The Yankees added three runs after the Red Sox blew the game open in the fourth. Gregorius hit a solo homer in the fifth, Stanton hit a solo homer in the seventh, and Stanton had a sacrifice fly in the ninth. Hicks, Stanton, and Didi went a combined 5 for 11 with a walk and four homers. The rest of the lineup went 2-for-21 (.095) with a walk. I mean, they scored seven runs. How many more do you need?
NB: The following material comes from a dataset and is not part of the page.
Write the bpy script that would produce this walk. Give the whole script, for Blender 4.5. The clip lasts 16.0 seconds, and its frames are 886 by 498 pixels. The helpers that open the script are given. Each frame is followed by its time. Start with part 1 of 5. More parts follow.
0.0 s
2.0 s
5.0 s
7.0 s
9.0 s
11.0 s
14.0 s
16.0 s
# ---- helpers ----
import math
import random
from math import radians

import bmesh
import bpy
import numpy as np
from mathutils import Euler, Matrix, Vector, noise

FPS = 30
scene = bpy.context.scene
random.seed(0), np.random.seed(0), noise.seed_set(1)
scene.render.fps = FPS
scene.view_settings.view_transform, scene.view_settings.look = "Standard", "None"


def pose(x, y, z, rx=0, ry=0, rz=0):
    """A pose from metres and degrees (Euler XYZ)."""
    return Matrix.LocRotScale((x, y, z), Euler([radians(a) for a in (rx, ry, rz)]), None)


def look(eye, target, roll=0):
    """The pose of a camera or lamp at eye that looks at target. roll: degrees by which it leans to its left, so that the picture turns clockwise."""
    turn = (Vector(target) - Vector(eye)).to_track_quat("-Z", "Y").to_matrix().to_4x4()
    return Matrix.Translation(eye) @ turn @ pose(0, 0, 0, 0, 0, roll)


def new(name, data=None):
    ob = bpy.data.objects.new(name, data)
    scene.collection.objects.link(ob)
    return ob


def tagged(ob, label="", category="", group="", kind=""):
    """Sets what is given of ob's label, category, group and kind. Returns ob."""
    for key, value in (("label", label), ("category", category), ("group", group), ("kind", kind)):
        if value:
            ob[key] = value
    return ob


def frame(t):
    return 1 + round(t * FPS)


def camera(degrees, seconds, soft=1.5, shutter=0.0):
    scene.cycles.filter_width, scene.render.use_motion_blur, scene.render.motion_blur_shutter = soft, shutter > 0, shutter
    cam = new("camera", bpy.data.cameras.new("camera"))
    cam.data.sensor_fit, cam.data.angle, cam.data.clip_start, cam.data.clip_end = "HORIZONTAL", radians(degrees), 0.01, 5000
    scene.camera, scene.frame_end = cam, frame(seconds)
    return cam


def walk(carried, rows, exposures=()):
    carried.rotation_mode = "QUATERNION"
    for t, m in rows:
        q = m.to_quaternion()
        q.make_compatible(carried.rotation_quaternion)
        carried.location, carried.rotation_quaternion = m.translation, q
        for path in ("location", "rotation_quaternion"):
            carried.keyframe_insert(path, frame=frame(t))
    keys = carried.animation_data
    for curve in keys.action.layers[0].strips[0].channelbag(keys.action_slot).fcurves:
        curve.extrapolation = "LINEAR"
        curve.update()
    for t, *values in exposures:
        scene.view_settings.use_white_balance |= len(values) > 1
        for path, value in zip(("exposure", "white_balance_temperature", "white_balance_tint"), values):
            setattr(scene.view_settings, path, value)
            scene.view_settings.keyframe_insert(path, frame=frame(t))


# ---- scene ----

Box Score, WPA Graph & Standings
Go to ESPN for the box score and updated standings, MLB for the video highlights, and RAB for the Bullpen Workload page. Here’s the loss probability graph:
Source: FanGraphs
Up Next
This four-game series is just getting started and I’m not sure that’s a good thing. The Yankees and Red Sox will meet up again for the second game Friday night. Luis Severino and Rick Porcello are the scheduled starting pitchers. Hope we see good Sevy for the first time in like a month.